If `f(x) = {(sqrt(1 + sqrt(5 + x)-a)/((x-4)), 0 le x le 4),(b, x ge 4):}` is continuous at x = 4 then value of `1/(ab)` is equal to

To solve the problem, we need to ensure that the function \( f(x) \) is continuous at \( x = 4 \). This means that the left-hand limit (LHL) and right-hand limit (RHL) at \( x = 4 \) must be equal, and they must also equal the value of the function at that point. ### Step-by-Step Solution: 1. **Identify the Function**: The function is defined as: \[ f(x) = \begin{cases} \frac{\sqrt{1 + \sqrt{5 + x}} - a}{x - 4} & \text{for } 0 \leq x < 4 \\ b & \text{for } x \geq 4 \end{cases} \] 2. **Find the Left-Hand Limit (LHL) as \( x \) approaches 4**: We need to calculate: \[ \lim_{x \to 4^-} f(x) = \lim_{x \to 4} \frac{\sqrt{1 + \sqrt{5 + x}} - a}{x - 4} \] Substituting \( x = 4 \): \[ \sqrt{5 + 4} = \sqrt{9} = 3 \implies \sqrt{1 + 3} = \sqrt{4} = 2 \] Thus, we have: \[ \lim_{x \to 4} \frac{2 - a}{x - 4} \] This is an indeterminate form \( \frac{0}{0} \) when \( a = 2 \).
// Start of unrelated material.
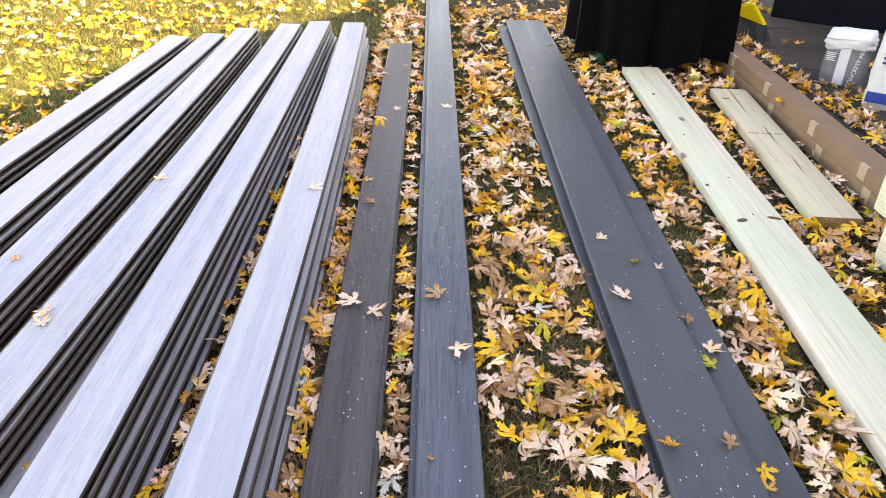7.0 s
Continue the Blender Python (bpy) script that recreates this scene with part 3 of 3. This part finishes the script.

Therefore, we set \( a = 2 \). 3. **Apply L'Hôpital's Rule**: Since we have an indeterminate form, we can apply L'Hôpital's Rule: \[ \lim_{x \to 4} \frac{2 - a}{x - 4} = \lim_{x \to 4} \frac{\frac{d}{dx}(\sqrt{1 + \sqrt{5 + x}} - a)}{\frac{d}{dx}(x - 4)} \] The derivative of the numerator: \[ \frac{d}{dx}(\sqrt{1 + \sqrt{5 + x}}) = \frac{1}{2\sqrt{1 + \sqrt{5 + x}}} \cdot \frac{1}{2\sqrt{5 + x}} = \frac{1}{4\sqrt{1 + \sqrt{5 + x}} \sqrt{5 + x}} \] The derivative of the denominator is simply \( 1 \). 4. **Evaluate the Limit**: Now substituting \( x = 4 \): \[ \lim_{x \to 4} \frac{1}{4\sqrt{1 + 3}\sqrt{9}} = \frac{1}{4 \cdot 2 \cdot 3} = \frac{1}{24} \] Thus, \( \text{LHL} = \frac{1}{24} \). 5. **Find the Right-Hand Limit (RHL)**: The RHL at \( x = 4 \) is simply \( f(4) = b \). 6. **Set the Limits Equal for Continuity**: For continuity at \( x = 4 \): \[ \frac{1}{24} = b \] 7. **Calculate \( 1/(ab) \)**: We have \( a = 2 \) and \( b = \frac{1}{24} \): \[ 1/(ab) = 1/(2 \cdot \frac{1}{24}) = 1/( \frac{2}{24}) = 1/( \frac{1}{12}) = 12 \] ### Final Answer: \[ \frac{1}{ab} = 12 \]